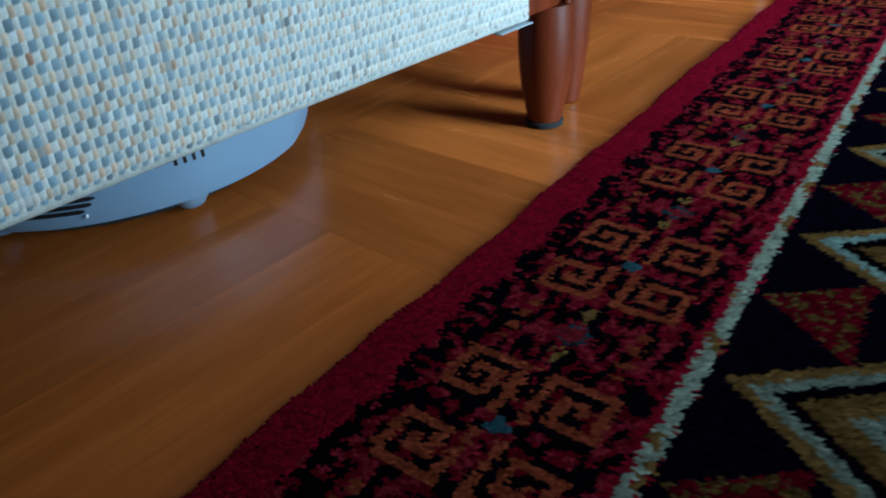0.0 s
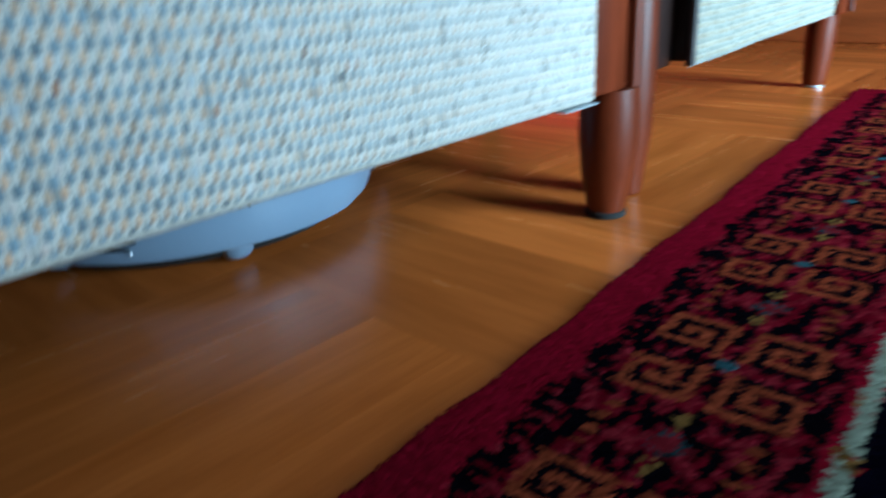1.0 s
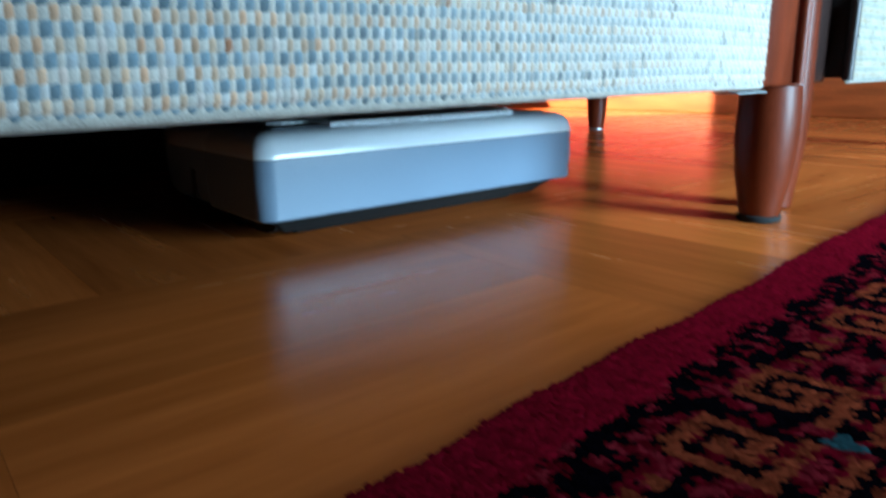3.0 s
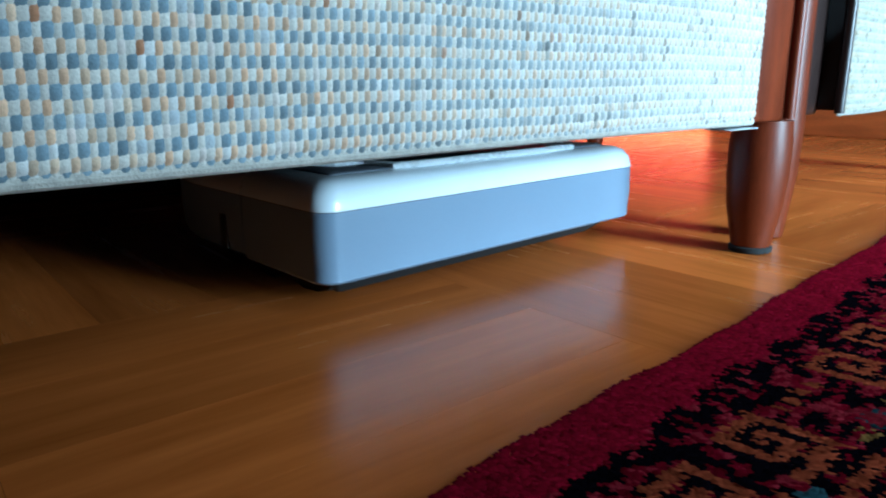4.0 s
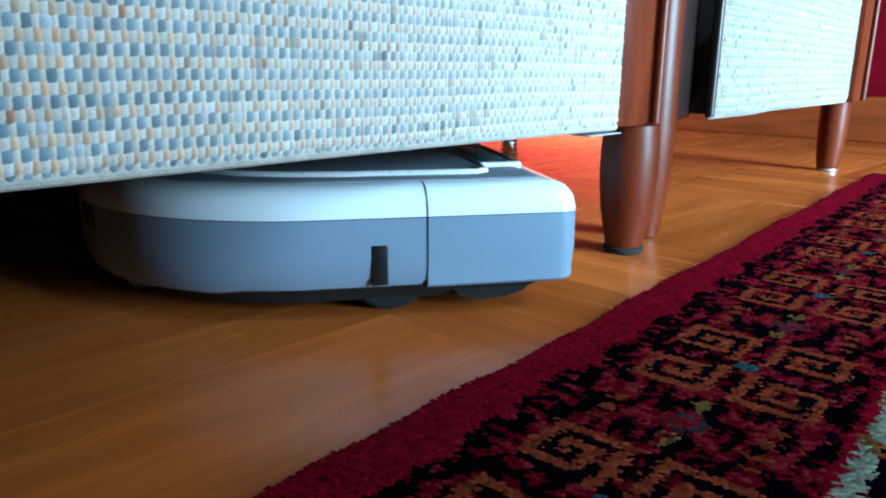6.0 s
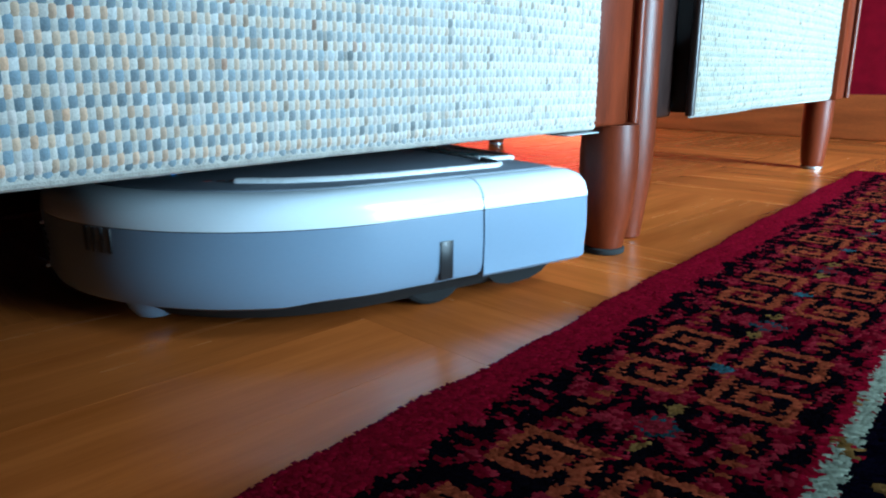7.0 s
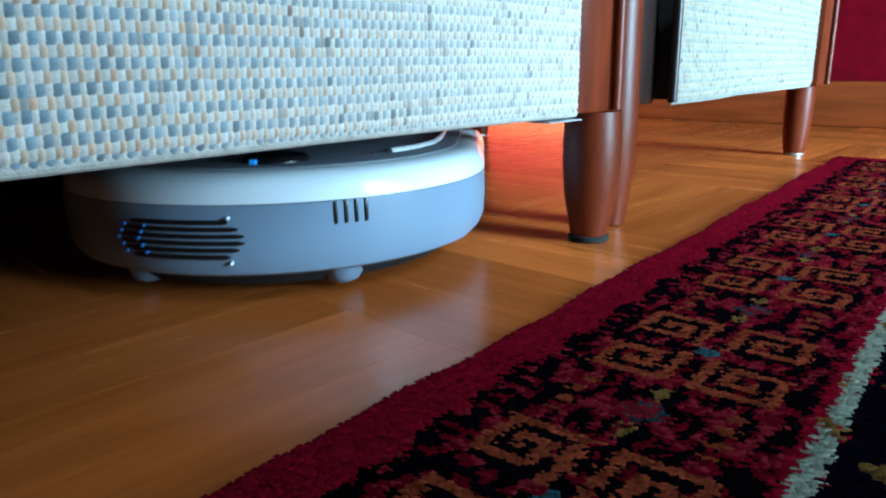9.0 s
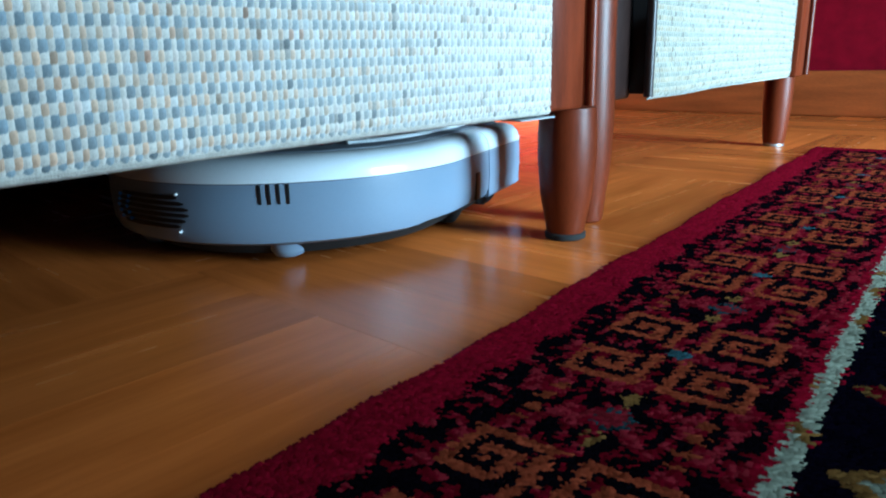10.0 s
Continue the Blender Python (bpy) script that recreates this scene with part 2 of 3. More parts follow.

▶ **What the task asks**
Reproduce the material above in full and without alteration, but skip all pictures.

▶ **Reply**
0.0 s
1.0 s
3.0 s
4.0 s
6.0 s
7.0 s
9.0 s
10.0 s
Continue the Blender Python (bpy) script that recreates this scene with part 2 of 3. More parts follow.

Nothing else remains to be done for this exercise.